Variant Terminal? Category
ShardAcquired { shard, worker, fence_epoch } No Shard
ShardCheckpointed { shard, last_key: RedactedKey } No Shard
ShardResidualCreated { parent, residual } No Shard
ShardUnparked { shard, new_fence_epoch } No Shard
ShardLeaseRenewed { shard, new_deadline } No Shard
ShardCompleted { shard } Yes Shard
ShardParked { shard, reason } Yes Shard
ShardSplit { parent, children } Yes Shard
RunCreated No Run
RunActivated { shard_count } No Run
RunCompleted Yes Run
RunFailed Yes Run
RunCancelled Yes Run

Classification methods (is_shard_event, is_run_event, is_terminal) are exhaustive matches — the compiler enforces that new variants are handled.

RedactedKey

Wraps Option<Box<[u8]>> to prevent accidental logging of sensitive key material. Debug shows byte length (Some(<15 bytes>)) not contents.

StateTransitionEvent

Envelope carrying (tenant, run, at: LogicalTime, kind: EventKind). Every event can be routed by tenant, correlated to a run, and ordered by logical timestamp without pattern-matching the kind.

EventCollector

Collects events during a coordination operation. Supports optional hard capacity ceiling (with_max_capacity) — excess events are silently dropped.
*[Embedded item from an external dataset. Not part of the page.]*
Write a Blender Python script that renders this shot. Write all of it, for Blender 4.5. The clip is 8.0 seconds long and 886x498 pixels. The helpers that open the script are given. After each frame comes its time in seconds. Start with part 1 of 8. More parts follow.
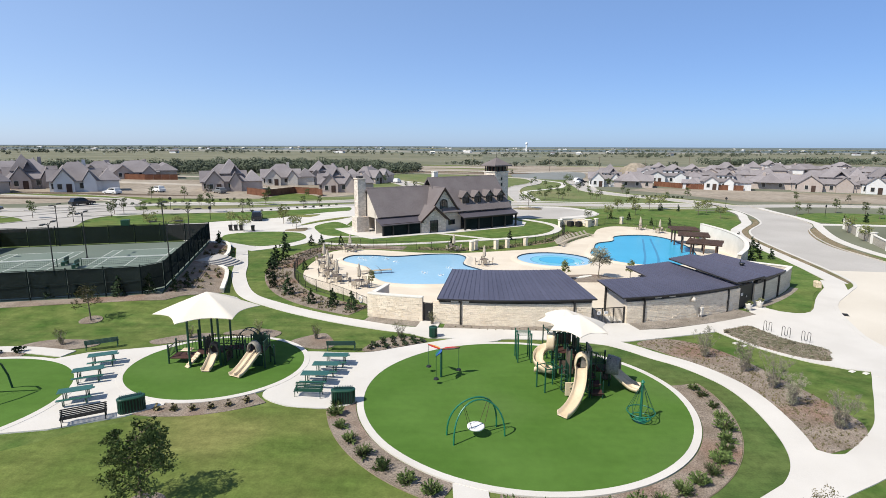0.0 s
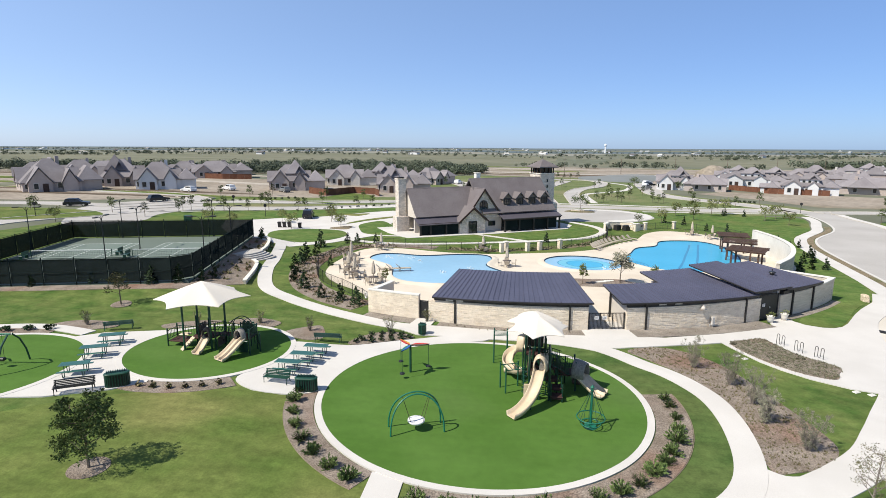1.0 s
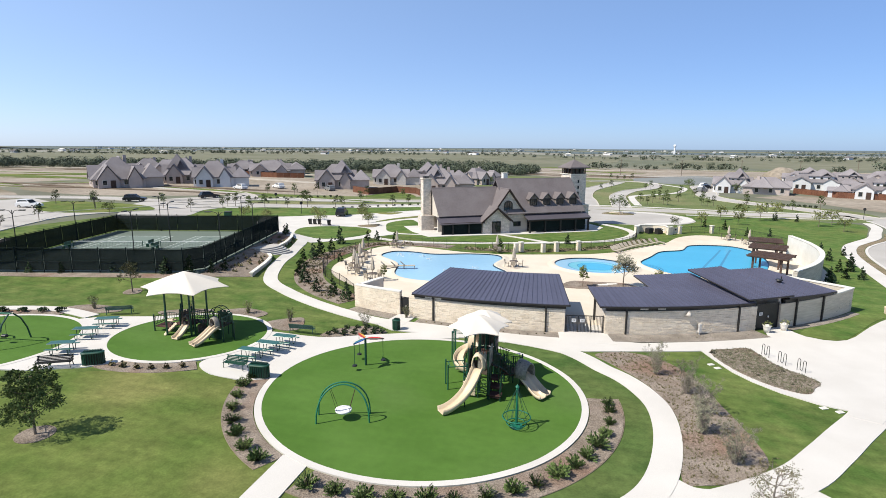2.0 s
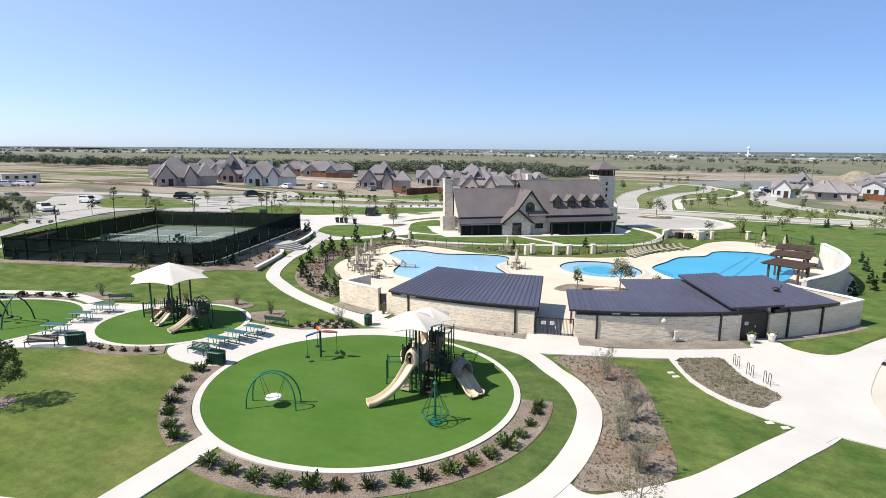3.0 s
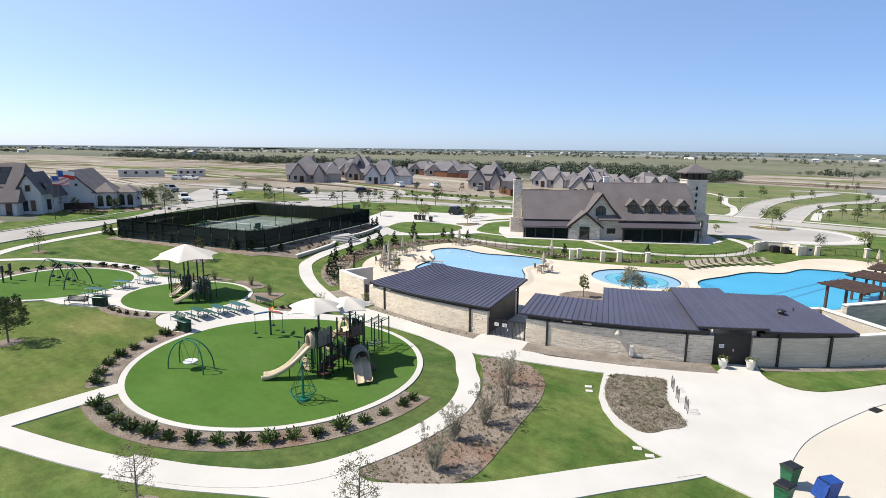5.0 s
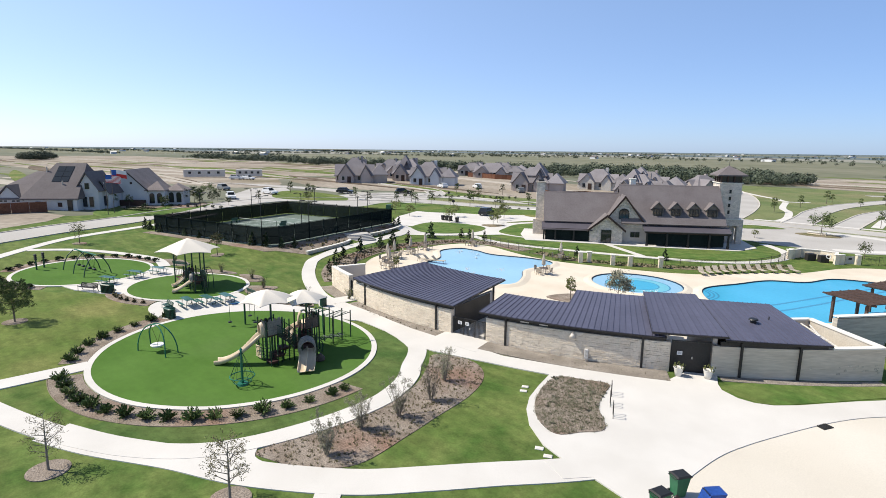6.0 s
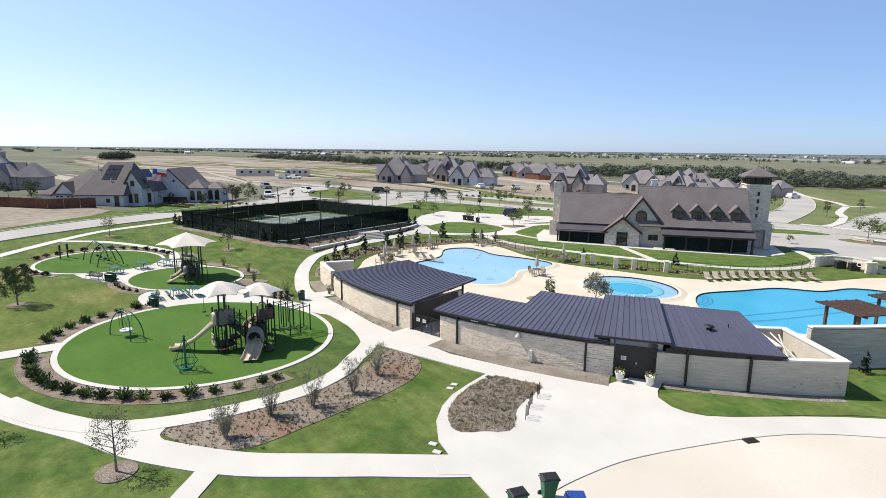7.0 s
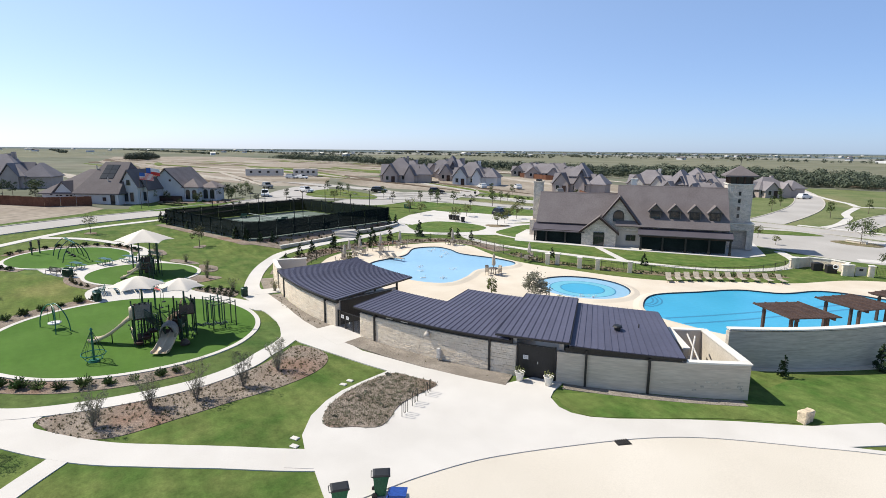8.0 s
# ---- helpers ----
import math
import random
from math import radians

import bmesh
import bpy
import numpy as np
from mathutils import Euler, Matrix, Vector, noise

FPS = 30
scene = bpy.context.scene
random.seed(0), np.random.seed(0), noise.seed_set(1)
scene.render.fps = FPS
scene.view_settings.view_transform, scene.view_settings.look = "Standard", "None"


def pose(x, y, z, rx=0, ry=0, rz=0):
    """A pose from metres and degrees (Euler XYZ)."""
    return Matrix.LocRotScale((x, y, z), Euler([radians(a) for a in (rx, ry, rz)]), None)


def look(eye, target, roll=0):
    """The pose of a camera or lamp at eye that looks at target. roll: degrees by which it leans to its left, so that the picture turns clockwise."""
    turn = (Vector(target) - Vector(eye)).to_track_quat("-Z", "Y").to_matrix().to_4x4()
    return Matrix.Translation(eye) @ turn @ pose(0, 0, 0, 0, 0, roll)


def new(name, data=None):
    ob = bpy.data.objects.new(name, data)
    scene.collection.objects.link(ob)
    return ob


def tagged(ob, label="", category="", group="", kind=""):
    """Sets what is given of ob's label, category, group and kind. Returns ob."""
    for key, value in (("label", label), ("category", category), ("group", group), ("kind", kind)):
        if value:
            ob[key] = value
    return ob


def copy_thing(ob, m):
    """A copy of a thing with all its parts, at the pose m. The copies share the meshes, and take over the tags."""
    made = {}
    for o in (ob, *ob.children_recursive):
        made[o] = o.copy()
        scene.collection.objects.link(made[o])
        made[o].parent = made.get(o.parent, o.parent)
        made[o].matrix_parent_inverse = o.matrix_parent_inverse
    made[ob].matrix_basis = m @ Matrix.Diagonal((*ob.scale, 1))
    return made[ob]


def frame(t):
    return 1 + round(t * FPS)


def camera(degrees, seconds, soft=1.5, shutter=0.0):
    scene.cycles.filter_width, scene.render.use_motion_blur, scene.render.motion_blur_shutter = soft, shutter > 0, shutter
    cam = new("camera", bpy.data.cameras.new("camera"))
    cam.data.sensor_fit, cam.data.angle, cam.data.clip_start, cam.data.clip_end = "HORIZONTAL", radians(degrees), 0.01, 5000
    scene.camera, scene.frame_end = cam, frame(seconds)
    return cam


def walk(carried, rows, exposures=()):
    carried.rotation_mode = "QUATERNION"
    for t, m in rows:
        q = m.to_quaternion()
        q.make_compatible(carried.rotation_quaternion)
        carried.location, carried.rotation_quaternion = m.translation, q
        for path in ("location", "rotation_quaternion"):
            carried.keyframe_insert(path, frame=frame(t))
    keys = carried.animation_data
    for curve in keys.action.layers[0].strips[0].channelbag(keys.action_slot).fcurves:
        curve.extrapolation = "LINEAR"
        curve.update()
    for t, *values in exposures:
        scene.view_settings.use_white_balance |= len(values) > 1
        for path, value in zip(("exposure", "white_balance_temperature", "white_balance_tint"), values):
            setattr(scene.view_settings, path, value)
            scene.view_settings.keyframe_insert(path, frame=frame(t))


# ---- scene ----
cam = camera(78.3, 8.0, 0.5)
PATH = [
    (0, (0.15, -0.196, 13.998), (0.137, 1.768, 13.622), 0.2),
    (0.5, (3.361, -0.364, 13.962), (3.226, 1.597, 13.589), 0.1),
    (1, (6.747, -0.345, 13.932), (6.459, 1.599, 13.561), 0.2),
    (1.2, (8.112, -0.243, 13.925), (7.766, 1.692, 13.555), 0.2),
    (2.3, (15.683, 0.859, 13.845), (15.121, 2.743, 13.476), 0.3),
    (2.5, (17.073, 1.16, 13.839), (16.473, 3.032, 13.472), 0.3),
    (3, (20.62, 2.145, 13.805), (19.9, 3.974, 13.439), 0.4),
    (3.5, (24.096, 3.357, 13.785), (23.248, 5.131, 13.42), 0.4),
    (4, (27.614, 4.861, 13.784), (26.647, 6.574, 13.419), 0.5),
    (4.5, (31.071, 6.556, 13.795), (29.99, 8.198, 13.431), 0.4),
    (4.7, (32.438, 7.336, 13.797), (31.31, 8.946, 13.431), 0.5),
    (5.8, (39.656, 12.102, 13.752), (38.306, 13.533, 13.391), 0.6),
    (6, (40.896, 13.051, 13.745), (39.519, 14.456, 13.383), 0.6),
    (6.5, (43.811, 15.66, 13.729), (42.353, 16.98, 13.367), 0.5),
    (7, (46.653, 18.615, 13.711), (45.128, 19.858, 13.349), 0.6),
    (7.5, (49.193, 21.716, 13.65), (47.634, 22.915, 13.288), 0.5),
    (8, (51.642, 24.991, 13.572), (50.061, 26.161, 13.211), 0.5),
]
EXPOSURES = [(0.0, 0.20), (1.0, 0.24), (3.0, 0.33), (4.5, 0.28), (6.5, 0.28), (8.0, 0.21)]
walk(cam, [(t, look(eye, target, roll)) for t, eye, target, roll in PATH], EXPOSURES)

# ---- sky and sun ----
SUN_AZ, SUN_EL = 216.0, 50.0
world = bpy.data.worlds.new("world")
scene.world = world
world.use_nodes = True
wn = world.node_tree.nodes
def sky_layer(elevation, air, dust, ozone):
    k = wn.new("ShaderNodeTexSky")
    k.sky_type = "NISHITA"
    k.sun_disc = False
    k.sun_elevation, k.sun_rotation = radians(elevation), radians(90 - SUN_AZ)
    k.air_density, k.dust_density, k.ozone_density = air, dust, ozone
    return k.outputs[0]


def sky_mix(kind, fac, x, y):
    k = wn.new("ShaderNodeMix")
    k.data_type, k.blend_type = "RGBA", kind
    k.inputs[0].default_value = fac
    for sock, v in ((k.inputs[6], x), (k.inputs[7], y)):
        if isinstance(v, tuple):
            sock.default_value = (*v, 1)
        else:
            world.node_tree.links.new(v, sock)
    return k.outputs[2]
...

Panics on cross-tenant mixing (invariant: one tenant per collector lifetime).

Method Purpose
new() Empty, no pre-allocation
with_capacity(cap) Pre-allocated
with_max_capacity(max) Hard ceiling, silently drops excess
emit(event) -> bool Push event; returns false at capacity
drain() -> Vec<..> O(1) pointer swap via mem::take
drain_with(f) Iterate and clear, preserving allocation for reuse
len(), is_empty(), iter() Inspection

Operation-to-event mapping

Backend Operation Event(s) Emitted
acquire_and_restore_into ShardAcquired
checkpoint ShardCheckpointed
complete ShardCompleted
park_shard ShardParked
split_replace ShardSplit
split_residual ShardResidualCreated
renew ShardLeaseRenewed
create_run RunCreated
register_shards RunActivated

15. WorkerSession (session.rs)

WorkerSession is an ergonomic wrapper that captures (backend, tenant, worker, lease) at shard acquisition time and threads them through every subsequent call, eliminating repetitive boilerplate and preventing tenant/lease mismatches.

Design properties

  • Generic over backend — monomorphized per-backend, no trait-object overhead.
  • Exclusive borrow (&'b mut B) — the Rust borrow checker enforces single session per backend reference.
  • No automatic lease renewal — caller must call renew() explicitly.
  • Move semantics for terminal opscomplete, park, split_replace consume self, making double-use a compile error.
  • Borrow semantics for non-terminal opssplit_residual takes &mut self so the session stays active with a narrowed range.
  • Snapshot staleness — snapshot reflects acquisition time, is not updated by checkpoint, but is refreshed after split_residual.

Lifecycle

WorkerSession::new(backend, now, tenant, key, worker)
          |
          v
       Active Session <--+
          |               |
    renew / checkpoint    |
          |               |
          v               |
    split_residual -------+  (session stays active, snapshot narrowed)
          |
   +------+----------+
   v      v          v
complete  park   split_replace
(Done)  (Parked)   (Split)
   +------+----------+
     session consumed -> cannot be used again

Public API

Method Semantics
new(backend, now, tenant, key, worker) Acquire shard, create session
from_acquire_result(backend, acquired) Build from previously acquired snapshot
lease() Active lease (deadline updated by renew)
initial_snapshot() Borrowed snapshot from acquisition time
spec() Key range + metadata (updated after split_residual)
cursor() Cursor at acquisition time (not updated by checkpoint)
tenant(), worker(), shard_key() Identity accessors
capacity() Advisory backoff signal from last acquire/renew
renew(now) Extend lease deadline
checkpoint(now, cursor, op_id) Advance cursor (idempotent via op_id)
complete(self, now, cursor, op_id) Terminal. Shard -> Done
park(self, now, reason, op_id) Terminal. Shard -> Parked
split_replace(self, now, plan, op_id) Terminal. Shard -> Split, creates N children
split_residual(&mut self, now, plan, op_id) Non-terminal. Narrows range, creates residual child

16. References

  • Gray, C. and Cheriton, D. "Leases: An Efficient Fault-Tolerant Mechanism for Distributed File Cache Consistency." SOSP 1989.
  • Kleppmann, M. "How to do distributed locking." 2016. https://martin.kleppmann.com/2016/02/08/how-to-do-distributed-locking.html
  • Zhou, J. et al. "FoundationDB: A Distributed Unbundled Transactional Key Value Store." SIGMOD 2021.
  • Stripe. "Designing robust and predictable APIs with idempotency." (Brandur Leach, 2017).
  • Bacon, D. et al. "Spanner: Becoming a SQL System." SIGMOD 2017.
  • TigerBeetle. VOPR (Viewstamped Operation Replayer) deterministic simulation.
  • Lamport, L. Specifying Systems: The TLA+ Language and Tools for Hardware and Software Engineers. Addison-Wesley, 2002.
  • Newcombe, C. et al. "How Amazon Web Services Uses Formal Methods." Communications of the ACM 58(4), April 2015.